┌──

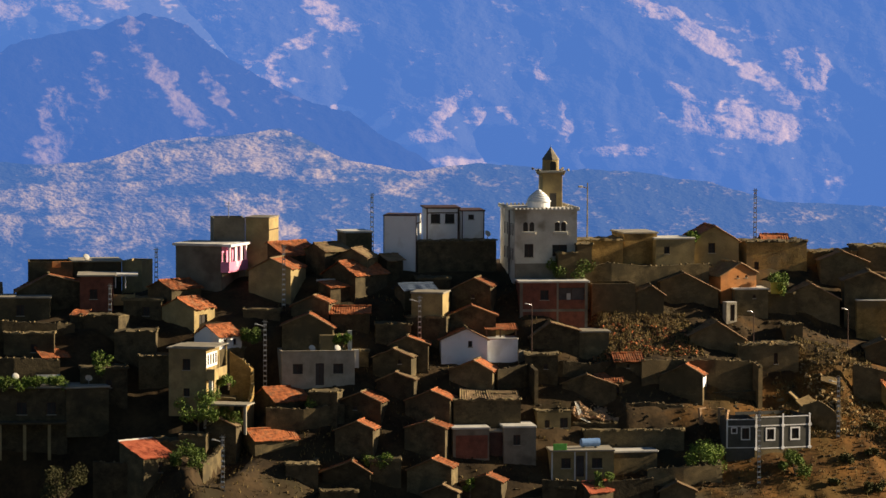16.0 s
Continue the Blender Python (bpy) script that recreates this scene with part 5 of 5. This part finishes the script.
# charcoal house with white piping
ch = thing("village_house", pose(18.2, -20.45, -19.55, 0, 0, 6), "charcoal-painted house outlined with white bands", "house")
CW, CH, CD = 6.0, 5.95, 5.0
wins = [(-1.35, 3.65, 0.78, 1.05), (1.35, 3.65, 0.78, 1.05)]
bm = bmesh.new()
wall_face(bm, CW, CH, wins)
for f in (((CW / 2, 0, 0), (CW / 2, CD, 0), (CW / 2, CD, CH), (CW / 2, 0, CH)), ((CW / 2, CD, 0), (-CW / 2, CD, 0), (-CW / 2, CD, CH), (CW / 2, CD, CH)), ((-CW / 2, 0, CH - 0.5), (CW / 2, 0, CH - 0.5), (CW / 2, CD, CH - 0.5), (-CW / 2, CD, CH - 0.5))):
    bm.faces.new([bm.verts.new(p) for p in f])
part("wall", bm, M["charcoal"], ch)
opening_parts(ch, wins, frame=0.14)
for x in (-CW / 2 + 0.08, 0.0, CW / 2 - 0.08):
    part("white_pilaster", boxes((x - 0.08, x + 0.08, -0.06, -0.002, 2.75, CH + 0.25)), M["white"], ch)
for z in (2.75, 5.0, CH - 0.08):
    part("white_band", boxes((-CW / 2, CW / 2, -0.045, -0.002, z, z + 0.1)), M["white"], ch)
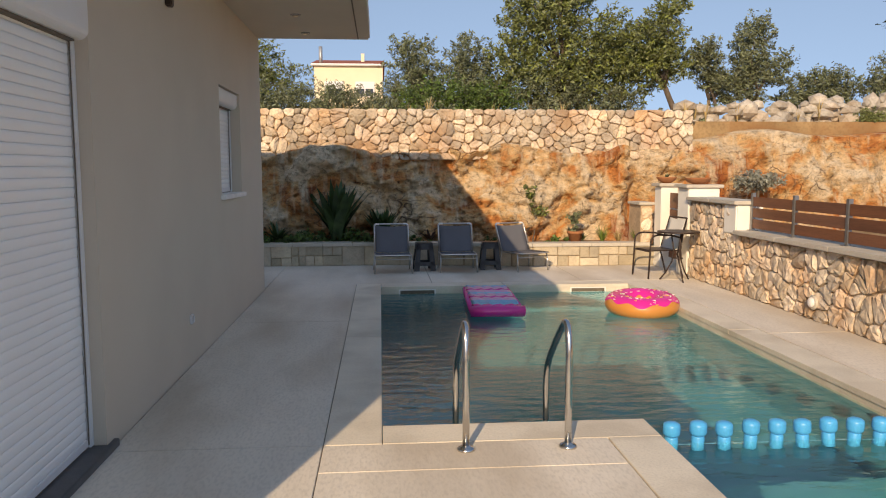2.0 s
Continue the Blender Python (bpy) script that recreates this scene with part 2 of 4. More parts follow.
def arc(a, b, c, n=6):
    """Points of a rounded corner from a to c about the control b."""
    a, b, c = Vector(a), Vector(b), Vector(c)
    return [a * (1 - t) ** 2 + b * 2 * t * (1 - t) + c * t * t for t in (i / n for i in range(n + 1))]


def extrude_outline(bm, outline, m, depth):
    """A prism from a flat outline (u, v) laid by the matrix m, along its z."""
    a = [bm.verts.new(m @ Vector((u, v, 0))) for u, v in outline]
    b = [bm.verts.new(m @ Vector((u, v, depth))) for u, v in outline]
    bm.faces.new(a[::-1])
    bm.faces.new(b)
    for i in range(len(a)):
        j = (i + 1) % len(a)
        bm.faces.new((a[i], a[j], b[j], b[i]))
    return bm


def mesh_of(name, bm, material):
    bmesh.ops.recalc_face_normals(bm, faces=bm.faces[:])
    me = bpy.data.meshes.new(name)
    bm.to_mesh(me)
    bm.free()
    me.materials.append(material)
    return me


def part(name, bm, material, parent, label=""):
    ob = new(name, mesh_of(name, bm, material))
    ob.parent = parent
    return tagged(ob, label)


def thing(name, label, category, place=None, group="", kind=""):
    ob = new(name)
    if place is not None:
        ob.matrix_world = place
    return tagged(ob, label, category, group, kind)


def solid(name, bm, material, label="", category="", kind="", group=""):
    return tagged(new(name, mesh_of(name, bm, material)), label, category, group, kind)


DZ = -0.17      # level of the pool deck; the porch floor is 0
XW = -0.10      # the house wall along the pool


# ---- house ----
def wall_with_opening(name, along, lo, hi, z0, z1, c0, c1, holes):
    """A wall with thickness c0..c1 that runs along 'x' or 'y' from lo to hi, pierced by holes (lo, hi, z0, z1)."""
    bm = bmesh.new()
    def piece(a, b, za, zb):
        if b - a > 1e-4 and zb - za > 1e-4:
            box(bm, *((a, b, c0, c1) if along == "x" else (c0, c1, a, b)), za, zb)
    at = lo
    for a, b, za, zb in sorted(holes):
        piece(at, a, z0, z1)
        piece(a, b, z0, za)
        piece(a, b, zb, z1)
        at = b
    piece(at, hi, z0, z1)
    bmesh.ops.remove_doubles(bm, verts=bm.verts[:], dist=1e-5)
    return solid(name, bm, STUCCO, kind="structure")


SHUT = (0.975, 3.62, DZ, 2.40)
WIN2 = (7.06, 8.19, 1.18, 2.29)
WIN1 = (-2.825, -0.97, 0.90, 2.45)
wall_with_opening("wall_east", "y", 0.974, 9.72, DZ - 0.3, 3.16, XW - 0.28, XW, [SHUT, WIN2])
wall_with_opening("wall_south", "x", -4.5, -0.195, -0.3, 3.16, 0.0, 0.28, [WIN1])
solid("wall_corner", boxed(-0.38, -0.072, 0.055, 0.972, DZ - 0.3, 3.16, bevel=0.004), STUCCO, kind="structure")
wall_with_opening("wall_door", "y", -1.27, -0.001, -0.3, 3.16, -4.78, -4.5, [(-1.06, -0.003, 0.0, 2.37)])
solid("wall_north", boxed(-9.0, XW - 0.28, 9.44, 9.72, DZ - 0.3, 3.16), STUCCO, kind="structure")
solid("wall_west", boxed(-9.0, -8.72, -1.27, 9.44, -0.3, 3.16), STUCCO, kind="structure")
solid("wall_entry", boxed(-8.72, -4.78, -1.27, -1.0, -0.3, 3.16), STUCCO, kind="structure")
solid("wall_inner", boxed(-4.78, -4.6, 0.0, 9.44, -0.3, 3.16), STUCCO, kind="structure")
solid("floor_inside", boxed(-8.72, XW - 0.28, -1.0, 9.44, -0.3, -0.002), MARBLE, kind="structure")


def roof_slab():
    bm = bmesh.new()
    box(bm, -9.3, 1.36, -0.02, 9.72, 3.162, 3.42, bevel=0.02)
    box(bm, -9.3, -0.4, -1.40, -0.024, 3.164, 3.42, bevel=0.02)
    return bm


solid("roof", roof_slab(), STUCCO_SOFFIT, kind="structure")
# dark strip on the soffit: shade of the drip groove put in as colour
solid("roof_groove", boxed(1.20, 1.215, 0.1, 9.66, 3.157, 3.1625), JOINT_AND_SHADE, kind="structure")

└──

**Set problem**
Your task is to reproduce exactly the lines beginning at the line containing "More parts follow." and ending at the line containing "return [a *", inclusive.

**Reply**
Continue the Blender Python (bpy) script that recreates this scene with part 2 of 4. More parts follow.
def arc(a, b, c, n=6):
    """Points of a rounded corner from a to c about the control b."""
    a, b, c = Vector(a), Vector(b), Vector(c)
    return [a * (1 - t) ** 2 + b * 2 * t * (1 - t) + c * t * t for t in (i / n for i in range(n + 1))]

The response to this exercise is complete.